Monday, April 21, 2008


We were having a discussion the other day at work about the show Seinfeld and it struck me that we have a very Seinfeldian (is that a word?) situation at work. Don't think it was one they touched on in the gazillion years the show ran, but since I don't remember each of show in their run, I could be wrong. Warning: the rest of this post will dissolve quickly into bathroom humor...literally.

In the place I work we have two bathrooms: A large, multi-stalled one with good ventilation and a smaller two-stalled one with not so great ventilation. There's an unwritten rule among the males that if you have to uh...'punch a grumpie' as a one put it, you use the bigger bathroom because the ventilation is better. Now, I don't know where men got the idea that women are dainty little things whose...uh...grumpies don't stink, but I'm here to say, this just ain't true. And the whole dainty thing could have argument too once you've been in two-stall room with.....

The Grunter.

Yes, the Grunter. Everyone knows her and avoids her as much as possible because it's just really hard to look a person in the face when you know what she sounds like working so hard on the other side of the stall wall. And boy, she can leave behind a residue to make your eyes water. Now, before you ask about the whole bathroom freshener thing, you have to understand we are in a 'fragrance free' office because there are some in the building allergic to everything known to man--this rule of course excludes our boss who walks around smelling like an Estee Lauder perfume factory to cover the smell of cigarettes she's not supposed to be smoking in her car on the property because it's against policy...but I digress...

The Grunter had been on the schedule of every day after lunch and we all had it timed out where if you didn't get in there before noon, you didn't go in until after one. If you were really desperate, you could go down to the bigger bathroom, but then it looked to everyone like you were doing something you really weren't so most people just waited. Well recently she's changed her schedule in an effort to throw us all off. Now, no one knows when it's safe to breathe the air in that little room. Of course no one wants to actually confront her about it, telling her that this "rule" is in place for everyone's breathing safety, so we all suffer in silence.
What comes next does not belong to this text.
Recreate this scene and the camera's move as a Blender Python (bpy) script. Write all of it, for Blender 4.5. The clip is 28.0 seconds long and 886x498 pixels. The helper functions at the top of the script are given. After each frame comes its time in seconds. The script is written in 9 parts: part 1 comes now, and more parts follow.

Where is that spaz Kramer when I need him?

Tuesday, April 1, 2008

Life in a Writer's Head....Enter At Your Own Risk

One of the questions I think writers are asked most often is "where do you get your ideas?" Good question! Unfortunately, I have no answer. Everyone is different. Some say they get ideas from their dreams, others say they get it from life experience. But I think, generally, because of the way a writer's mind works, ideas come from anywhere, everywhere and nowhere in particular. They hit you when you least expect it. Some come in the form of characters, some in the form of plot. Others from one scene that plays over and over and over in your head until you're forced to pay attention to it or go crazy.

One of my favorite shows is Deadliest Catch on Discovery Channel, a show about the Alaska crabbing industry. Fishermen and their crew "compete" during the season for the highest take on crab--my favorites are Sig and the Northwester crew or Phil and the Cornelia Marie crew (so maybe, the other's aren't bad either, but Sig and Phil still pull rank). The term "deadliest" in the title comes from the working conditions: freeze-your-nuts-off cold, waves that will sweep you off the boat and into the Bering Sea, greenhorns that don't know what the hell their doing, large swinging crab pots that can knock you on your ass (and into the sea), and then if that wasn't fun enough, you do all this on about two hours of sleep...if you're lucky. I can't wait for the new season to start on April 15th.

So, finding this fascinating as I do, (okay, Cathy, I see you rolling your eyes up there in podunk Alaska wondering what the hell the thrill is) I read all the recent news reports on the Seattle based fishing boat that recently went down near Dutch Harbor. Turns out a woman owns the company which is impressive because it's more a male dominated industry. But what really turned interesting was that this woman is a recluse. She hasn't been seen out in public for years and does all her business via fax and phone from home. There were even reports from people coming out of the woodwork in hopes of fame and fortune that she was never seen without a hat on her head and a scarf covering her face--even in her own home.

Now, to me, this is a fascinating story. Too bad my last manuscript was fairly similar, but in the video game industry. But for me, this is how I sometimes get my ideas. I read about the in the paper, I see them on the news. Something intrigues me enough that I start rolling it around in my head asking, "what if..." A character develops, maybe a plot. But it's a seed and it gets the ball rolling. Like I said, everyone is different and, even for me, it doesn't always work the same. But the ideas are out there...lots of places...and lots of times it's just art imitating life. All a writer has to do is stop, look around them, listen to what others are talking about and ask themselves, "what if..."

Then comes the hard part....PLOTTING! For that, I'm going to need a mojito or two....or five. Where's the rum??? Why's all the rum gone????